**TASK STATEMENT:** Consider the listing below. Extract exactly the lines from the line containing "finishes the script." to the line containing "# ---- evergreen", both included.

= = =

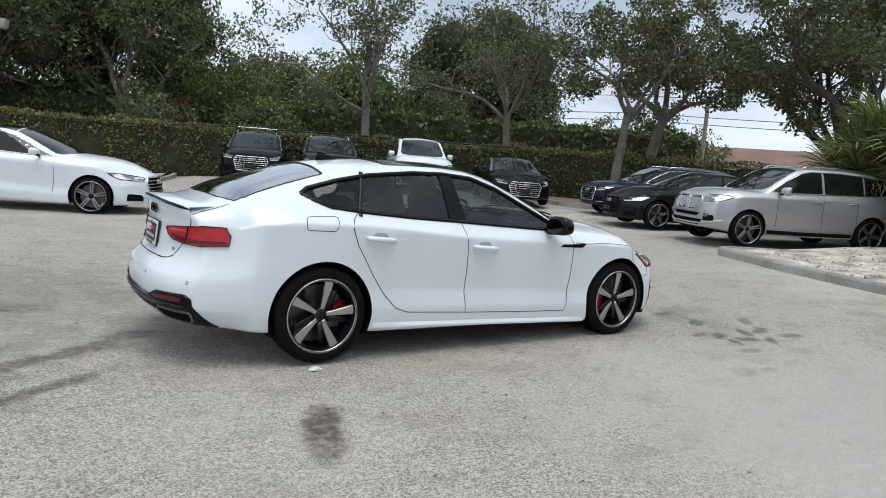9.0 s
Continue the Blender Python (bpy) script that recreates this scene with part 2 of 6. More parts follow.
def sharp(bm, angle=35):
    """Splits the edges that are sharper than angle, so that smooth shading keeps them crisp."""
    bm.normal_update()
    bmesh.ops.split_edges(bm, edges=[e for e in bm.edges if len(e.link_faces) == 2 and e.calc_face_angle(0) > radians(angle)])
    return bm


def box(sx, sy, sz, at=(0, 0, 0), bevel=0.0, rot=None):
    bm = bmesh.new()
    bmesh.ops.create_cube(bm, size=1)
    bmesh.ops.scale(bm, vec=(sx, sy, sz), verts=bm.verts)
    if bevel:
        bmesh.ops.bevel(bm, geom=bm.edges[:], offset=bevel, segments=2, profile=0.5, affect="EDGES")
    if rot is not None:
        bmesh.ops.transform(bm, matrix=rot, verts=bm.verts)
    bmesh.ops.translate(bm, vec=at, verts=bm.verts)
    return bm


def join(*bms):
    """Several bmeshes as one."""
    out = bmesh.new()
    for b in bms:
        me = bpy.data.meshes.new("tmp")
        b.to_mesh(me)
        b.free()
        out.from_mesh(me)
        bpy.data.meshes.remove(me)
    return out


def lathe(profile, steps=32, axis="Z", closed=False):
    """Turns (radius, height) pairs round an axis."""
    verts, faces, n = [], [], len(profile)
    for i in range(steps):
        a = 2 * math.pi * i / steps
        for r, h in profile:
            verts.append((r * math.cos(a), r * math.sin(a), h))
    for i in range(steps):
        j = (i + 1) % steps
        for k in range(n - 1 if not closed else n):
            k2 = (k + 1) % n
            faces.append((i * n + k, j * n + k, j * n + k2, i * n + k2))
    bm = raw(verts, faces)
    bmesh.ops.remove_doubles(bm, verts=bm.verts, dist=1e-5)
    if axis == "Y":
        bmesh.ops.transform(bm, matrix=pose(0, 0, 0, 90), verts=bm.verts)
    return bm


def tube(points, radius, sides=6, radii=None, cap=True):
    """A round bar along points."""
    pts = [Vector(p) for p in points]
    verts, faces = [], []
    ref = None
    for i, p in enumerate(pts):
        d = (pts[min(i + 1, len(pts) - 1)] - pts[max(i - 1, 0)]).normalized()
        if ref is None:
            ref = d.orthogonal().normalized()
        ref = (ref - d * ref.dot(d)).normalized()
        other = d.cross(ref)
        r = radii[i] if radii else radius
        for k in range(sides):
            a = 2 * math.pi * k / sides
            verts.append(p + (ref * math.cos(a) + other * math.sin(a)) * r)
    for i in range(len(pts) - 1):
        for k in range(sides):
            k2 = (k + 1) % sides
            faces.append((i * sides + k, i * sides + k2, (i + 1) * sides + k2, (i + 1) * sides + k))
    if cap:
        faces.append(tuple(reversed(range(sides))))
        faces.append(tuple((len(pts) - 1) * sides + k for k in range(sides)))
    return raw(verts, faces)


def spline(knots, x):
    """A smooth curve through (x, value) knots, with no overshoot."""
    ks = sorted(knots)
    if x <= ks[0][0]:
        return ks[0][1]
    if x >= ks[-1][0]:
        return ks[-1][1]
    i = max(k for k in range(len(ks) - 1) if ks[k][0] <= x)

    def slope(k):
        if k == 0 or k == len(ks) - 1:
            a, b = (0, 1) if k == 0 else (-2, -1)
            return (ks[b][1] - ks[a][1]) / (ks[b][0] - ks[a][0])
        s0 = (ks[k][1] - ks[k - 1][1]) / (ks[k][0] - ks[k - 1][0])
        s1 = (ks[k + 1][1] - ks[k][1]) / (ks[k + 1][0] - ks[k][0])
        return 0 if s0 * s1 <= 0 else 2 * s0 * s1 / (s0 + s1)

    (x0, y0), (x1, y1) = ks[i], ks[i + 1]
    h = x1 - x0
    t = (x - x0) / h
    return (y0 * (1 + 2 * t) * (1 - t) ** 2 + slope(i) * h * t * (1 - t) ** 2 + y1 * t * t * (3 - 2 * t) - slope(i + 1) * h * t * t * (1 - t))


def smooth01(a, b, x):
    t = min(1, max(0, (x - a) / (b - a)))
    return t * t * (3 - 2 * t)


def rounded(poly, r=0.03, n=4):
    """A polygon with its corners rounded."""
    out = []
    m = len(poly)
    for i in range(m):
        p, a, b = Vector(poly[i]), Vector(poly[i - 1]), Vector(poly[(i + 1) % m])
        da, db = (a - p), (b - p)
        ra, rb = min(r, da.length * 0.45), min(r, db.length * 0.45)
        pa, pb = p + da.normalized() * ra, p + db.normalized() * rb
        for k in range(n + 1):
            t = k / n
            out.append(tuple(pa * (1 - t) ** 2 + p * 2 * t * (1 - t) + pb * t * t))
    return out


def inside(poly, x, y):
    hit = False
    for i in range(len(poly)):
        (x0, y0), (x1, y1) = poly[i - 1], poly[i]
        if (y0 > y) != (y1 > y) and x < (x1 - x0) * (y - y0) / (y1 - y0) + x0:
            hit = not hit
    return hit


def nearest(poly, x, y):
    best, at = 1e9, None
    for i in range(len(poly)):
        (x0, y0), (x1, y1) = poly[i - 1], poly[i]
        dx, dy = x1 - x0, y1 - y0
        q = dx * dx + dy * dy
        t = 0 if q == 0 else min(1, max(0, ((x - x0) * dx + (y - y0) * dy) / q))
        px, py = x0 + t * dx, y0 + t * dy
        d = (px - x) ** 2 + (py - y) ** 2
        if d < best:
            best, at = d, (px, py)
    return at


AXES = {"side": (0, 2, 1), "top": (0, 1, 2), "end": (1, 2, 0)}


def cut(bm, poly, view, where):
    """Cuts a hole of the outline poly, seen along a view, through the faces for which where(centre) holds."""
    a, b, _ = AXES[view]
    xs, ys = [p[0] for p in poly], [p[1] for p in poly]
    lo, hi, lo2, hi2 = min(xs), max(xs), min(ys), max(ys)
    gone = []
    for f in bm.faces:
        c = f.calc_center_median()
        if lo < c[a] < hi and lo2 < c[b] < hi2 and where(c) and inside(poly, c[a], c[b]):
            gone.append(f)
    rim = set()
    dead = set(gone)
    for f in gone:
        for v in f.verts:
            if any(g not in dead for g in v.link_faces):
                rim.add(v)
    bmesh.ops.delete(bm, geom=gone, context="FACES")
    for v in rim:
        if v.is_valid:
            p = nearest(poly, v.co[a], v.co[b])
            v.co[a], v.co[b] = p
    return [v for v in rim if v.is_valid]


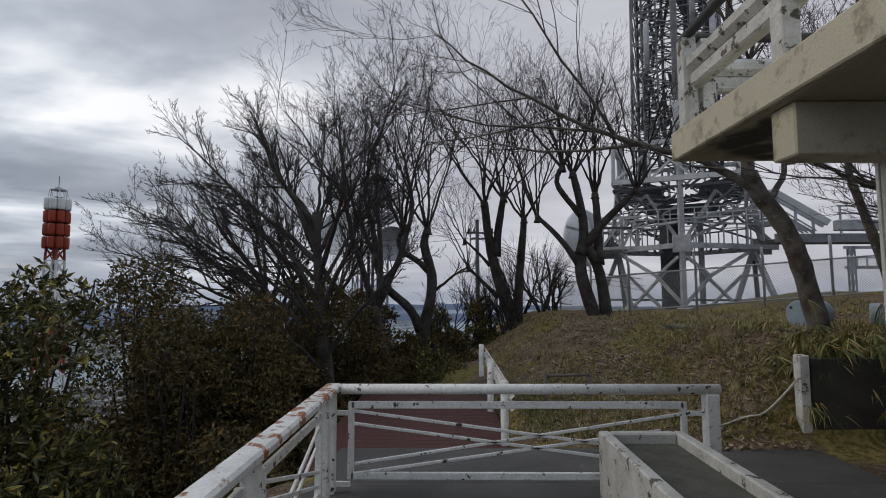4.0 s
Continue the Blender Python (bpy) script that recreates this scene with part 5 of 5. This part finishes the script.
below(-78.5, 7.2, 0.1, 414, 7, 0.34, PALE_TWIG)
below(-74, 7.5, -0.15, 417, 7, 0.4)
below(-54, 12.5, 0.2, 419, 7, 0.45)
below(-106, 4.0, 0.4, 413, 6, 0.6, PALE_TWIG)

# ---- evergreen shrubs ----


def leaf_cloud(centres, radii, n, size, rnd_seed, droop=0.2, rosette=1, inner=0.55, narrow=0.32):
    """Leaves on and in a union of lumps: arrays of points and faces."""
    r = np.random.RandomState(rnd_seed)
    c, rad = np.array(centres, float), np.array(radii, float)
    wts = (rad[:, 0] * rad[:, 2]) ** 1.0
    pick = r.choice(len(c), n, p=wts / wts.sum())
    dirs = r.normal(size=(n, 3))
    dirs[:, 2] = np.abs(dirs[:, 2]) * 0.9 - 0.35 * r.rand(n)
    dirs /= np.linalg.norm(dirs, axis=1, keepdims=True)
    depth = 1 - (1 - inner) * r.rand(n) ** 2.2
    bump = 1 + 0.16 * np.sin(dirs[:, 0] * 7 + pick) * np.sin(dirs[:, 1] * 6 + 2 * pick) + 0.10 * np.sin(dirs[:, 2] * 13 + pick)
    p = c[pick] + dirs * rad[pick] * (depth * bump)[:, None]
    axis = dirs + np.array([0, 0, 0.7])
    axis /= np.linalg.norm(axis, axis=1, keepdims=True)
    P, D = [], []
    for k in range(rosette):
        d = axis * 0.45 + r.normal(size=(n, 3)) * (0.75 if rosette > 1 else 1.0)
        d[:, 2] -= droop * r.rand(n)
        d /= np.linalg.norm(d, axis=1, keepdims=True)
        P.append(p + r.normal(size=(n, 3)) * 0.01)
        D.append(d)
    P, D = np.concatenate(P), np.concatenate(D)
    m = len(P)
    side = np.cross(D, r.normal(size=(m, 3)))
    side /= np.linalg.norm(side, axis=1, keepdims=True)
    nrm = np.cross(side, D)
    ln = size * r.uniform(0.65, 1.25, (m, 1))
    w = ln * narrow
    if rosette == 1:
        v = np.stack([P, P + D * ln * 0.5 + side * w, P + D * ln - nrm * ln * 0.15, P + D * ln * 0.5 - side * w], 1).reshape(-1, 3)
        i = np.arange(m)[:, None] * 4
        return v, np.concatenate([i + np.array([[0, 1, 2]]), i + np.array([[0, 2, 3]])], 1).reshape(-1, 3)
    v = np.stack([P, P + D * ln * 0.45 + side * w, P + D * ln * 0.5 + nrm * ln * -0.08, P + D * ln * 0.45 - side * w, P + D * ln - nrm * ln * 0.12], 1).reshape(-1, 3)
    i = np.arange(m)[:, None] * 5
    f = np.concatenate([i + np.array([[0, 1, 2]]), i + np.array([[0, 2, 3]]), i + np.array([[1, 4, 2]]), i + np.array([[2, 4, 3]])], 1).reshape(-1, 3)
    return v, f


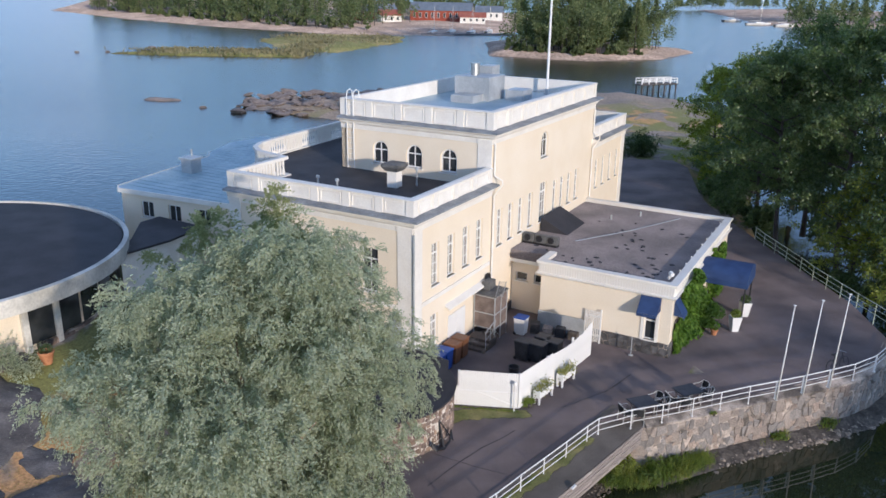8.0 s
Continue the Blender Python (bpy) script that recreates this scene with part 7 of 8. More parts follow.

= = =

**OUTPUT FOR THIS EXERCISE:**
Continue the Blender Python (bpy) script that recreates this scene with part 5 of 5. This part finishes the script.
below(-78.5, 7.2, 0.1, 414, 7, 0.34, PALE_TWIG)
below(-74, 7.5, -0.15, 417, 7, 0.4)
below(-54, 12.5, 0.2, 419, 7, 0.45)
below(-106, 4.0, 0.4, 413, 6, 0.6, PALE_TWIG)

# ---- evergreen shrubs ----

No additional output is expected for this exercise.